Set the lines down again exactly, first line through the line that contains "YAW = -20.0", with no pictures.

**ENTRIES PROVIDED**
※

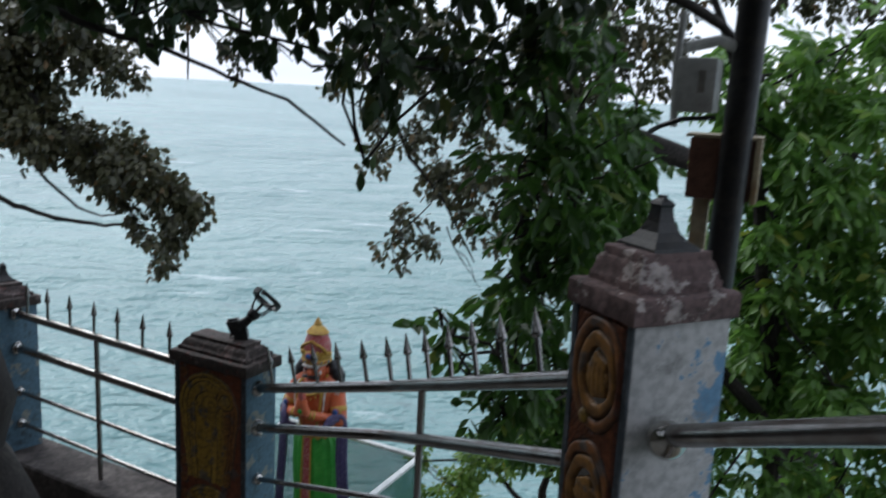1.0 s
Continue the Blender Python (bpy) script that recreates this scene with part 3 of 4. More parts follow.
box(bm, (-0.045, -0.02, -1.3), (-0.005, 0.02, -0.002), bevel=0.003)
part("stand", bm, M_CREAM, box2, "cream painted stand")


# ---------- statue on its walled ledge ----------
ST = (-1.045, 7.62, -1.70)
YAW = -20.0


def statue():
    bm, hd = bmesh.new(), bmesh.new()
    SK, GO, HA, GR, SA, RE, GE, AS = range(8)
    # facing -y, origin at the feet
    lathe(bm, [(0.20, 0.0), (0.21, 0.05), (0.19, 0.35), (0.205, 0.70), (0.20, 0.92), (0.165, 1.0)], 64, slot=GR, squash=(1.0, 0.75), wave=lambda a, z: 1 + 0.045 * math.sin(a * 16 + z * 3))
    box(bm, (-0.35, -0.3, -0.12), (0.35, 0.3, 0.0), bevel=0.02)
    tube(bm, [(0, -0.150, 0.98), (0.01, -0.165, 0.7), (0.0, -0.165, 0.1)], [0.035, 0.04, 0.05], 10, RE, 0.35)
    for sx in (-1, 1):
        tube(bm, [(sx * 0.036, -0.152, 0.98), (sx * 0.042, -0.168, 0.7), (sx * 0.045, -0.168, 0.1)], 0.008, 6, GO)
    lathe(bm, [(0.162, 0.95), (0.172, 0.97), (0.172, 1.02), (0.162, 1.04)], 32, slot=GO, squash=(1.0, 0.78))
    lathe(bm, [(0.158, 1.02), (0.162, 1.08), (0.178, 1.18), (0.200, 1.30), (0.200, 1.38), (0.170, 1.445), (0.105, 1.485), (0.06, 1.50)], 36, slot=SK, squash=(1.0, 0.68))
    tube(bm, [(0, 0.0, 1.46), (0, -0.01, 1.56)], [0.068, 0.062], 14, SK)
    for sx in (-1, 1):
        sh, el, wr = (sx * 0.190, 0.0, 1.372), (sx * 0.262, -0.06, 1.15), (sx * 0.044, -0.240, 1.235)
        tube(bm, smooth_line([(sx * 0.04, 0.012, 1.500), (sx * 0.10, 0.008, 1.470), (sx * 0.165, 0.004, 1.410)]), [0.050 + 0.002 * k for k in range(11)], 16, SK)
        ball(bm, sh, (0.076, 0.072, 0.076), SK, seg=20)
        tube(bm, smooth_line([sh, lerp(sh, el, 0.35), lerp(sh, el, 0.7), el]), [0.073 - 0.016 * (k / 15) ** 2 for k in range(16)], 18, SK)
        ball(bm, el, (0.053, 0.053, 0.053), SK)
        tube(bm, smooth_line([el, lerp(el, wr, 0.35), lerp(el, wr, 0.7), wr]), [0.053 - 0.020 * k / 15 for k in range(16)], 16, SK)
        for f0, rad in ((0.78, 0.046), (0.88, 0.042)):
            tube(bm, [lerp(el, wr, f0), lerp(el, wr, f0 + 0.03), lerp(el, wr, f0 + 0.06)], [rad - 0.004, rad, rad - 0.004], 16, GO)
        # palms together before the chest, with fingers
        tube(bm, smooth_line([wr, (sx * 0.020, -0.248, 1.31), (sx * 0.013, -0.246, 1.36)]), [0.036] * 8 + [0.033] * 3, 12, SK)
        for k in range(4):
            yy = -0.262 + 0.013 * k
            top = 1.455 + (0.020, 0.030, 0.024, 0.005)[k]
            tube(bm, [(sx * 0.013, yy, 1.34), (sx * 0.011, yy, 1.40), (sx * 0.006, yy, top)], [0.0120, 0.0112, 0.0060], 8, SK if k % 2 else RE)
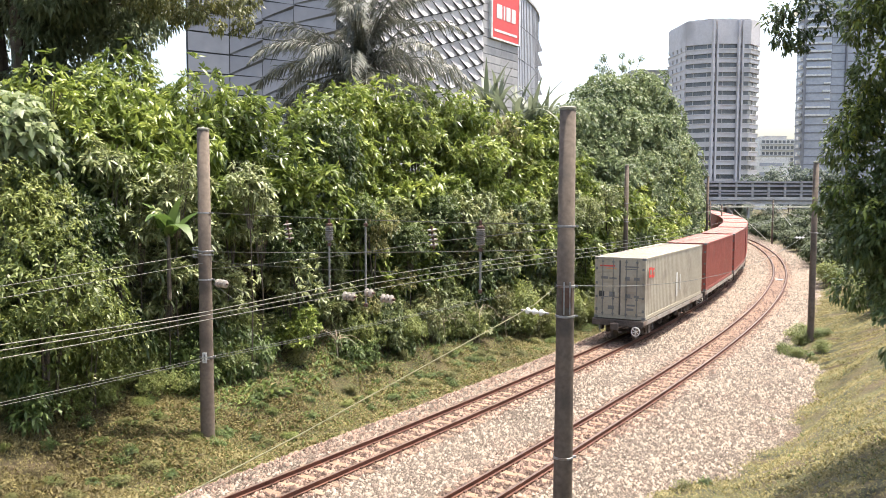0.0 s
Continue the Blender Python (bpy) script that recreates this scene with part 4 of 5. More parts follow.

※

**SOLUTION TO THIS TASK**
1.0 s
Continue the Blender Python (bpy) script that recreates this scene with part 3 of 4. More parts follow.
box(bm, (-0.045, -0.02, -1.3), (-0.005, 0.02, -0.002), bevel=0.003)
part("stand", bm, M_CREAM, box2, "cream painted stand")


# ---------- statue on its walled ledge ----------
ST = (-1.045, 7.62, -1.70)
YAW = -20.0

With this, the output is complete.